TASK TO CARRY OUT:
Reproduce each line exactly. Skip none.

RECORDED DATA:
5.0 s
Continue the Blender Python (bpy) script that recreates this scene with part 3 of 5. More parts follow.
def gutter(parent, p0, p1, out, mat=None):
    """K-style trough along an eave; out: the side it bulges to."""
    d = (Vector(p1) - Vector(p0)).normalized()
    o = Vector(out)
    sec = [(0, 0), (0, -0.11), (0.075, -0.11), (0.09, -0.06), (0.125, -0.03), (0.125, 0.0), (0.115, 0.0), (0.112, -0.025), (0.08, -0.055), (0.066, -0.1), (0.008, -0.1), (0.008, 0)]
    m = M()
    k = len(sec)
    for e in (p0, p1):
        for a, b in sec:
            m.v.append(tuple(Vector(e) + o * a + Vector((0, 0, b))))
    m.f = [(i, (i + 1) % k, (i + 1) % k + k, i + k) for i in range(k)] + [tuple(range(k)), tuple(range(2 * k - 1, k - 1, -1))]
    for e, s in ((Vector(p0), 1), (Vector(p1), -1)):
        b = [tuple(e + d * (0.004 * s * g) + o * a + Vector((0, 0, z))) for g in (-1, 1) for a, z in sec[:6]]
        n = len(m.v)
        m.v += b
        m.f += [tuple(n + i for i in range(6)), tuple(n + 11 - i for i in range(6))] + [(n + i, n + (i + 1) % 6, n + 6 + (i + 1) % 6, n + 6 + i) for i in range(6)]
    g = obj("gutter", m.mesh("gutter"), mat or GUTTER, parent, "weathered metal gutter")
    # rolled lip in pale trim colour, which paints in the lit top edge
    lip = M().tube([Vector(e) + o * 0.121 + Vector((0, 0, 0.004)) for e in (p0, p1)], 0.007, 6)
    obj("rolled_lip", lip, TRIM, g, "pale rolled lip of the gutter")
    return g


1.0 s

WORKED ANSWER:
5.0 s
Continue the Blender Python (bpy) script that recreates this scene with part 3 of 5. More parts follow.
def gutter(parent, p0, p1, out, mat=None):
    """K-style trough along an eave; out: the side it bulges to."""
    d = (Vector(p1) - Vector(p0)).normalized()
    o = Vector(out)
    sec = [(0, 0), (0, -0.11), (0.075, -0.11), (0.09, -0.06), (0.125, -0.03), (0.125, 0.0), (0.115, 0.0), (0.112, -0.025), (0.08, -0.055), (0.066, -0.1), (0.008, -0.1), (0.008, 0)]
    m = M()
    k = len(sec)
    for e in (p0, p1):
        for a, b in sec:
            m.v.append(tuple(Vector(e) + o * a + Vector((0, 0, b))))
    m.f = [(i, (i + 1) % k, (i + 1) % k + k, i + k) for i in range(k)] + [tuple(range(k)), tuple(range(2 * k - 1, k - 1, -1))]
    for e, s in ((Vector(p0), 1), (Vector(p1), -1)):
        b = [tuple(e + d * (0.004 * s * g) + o * a + Vector((0, 0, z))) for g in (-1, 1) for a, z in sec[:6]]
        n = len(m.v)
        m.v += b
        m.f += [tuple(n + i for i in range(6)), tuple(n + 11 - i for i in range(6))] + [(n + i, n + (i + 1) % 6, n + 6 + (i + 1) % 6, n + 6 + i) for i in range(6)]
    g = obj("gutter", m.mesh("gutter"), mat or GUTTER, parent, "weathered metal gutter")
    # rolled lip in pale trim colour, which paints in the lit top edge
    lip = M().tube([Vector(e) + o * 0.121 + Vector((0, 0, 0.004)) for e in (p0, p1)], 0.007, 6)
    obj("rolled_lip", lip, TRIM, g, "pale rolled lip of the gutter")
    return g


1.0 s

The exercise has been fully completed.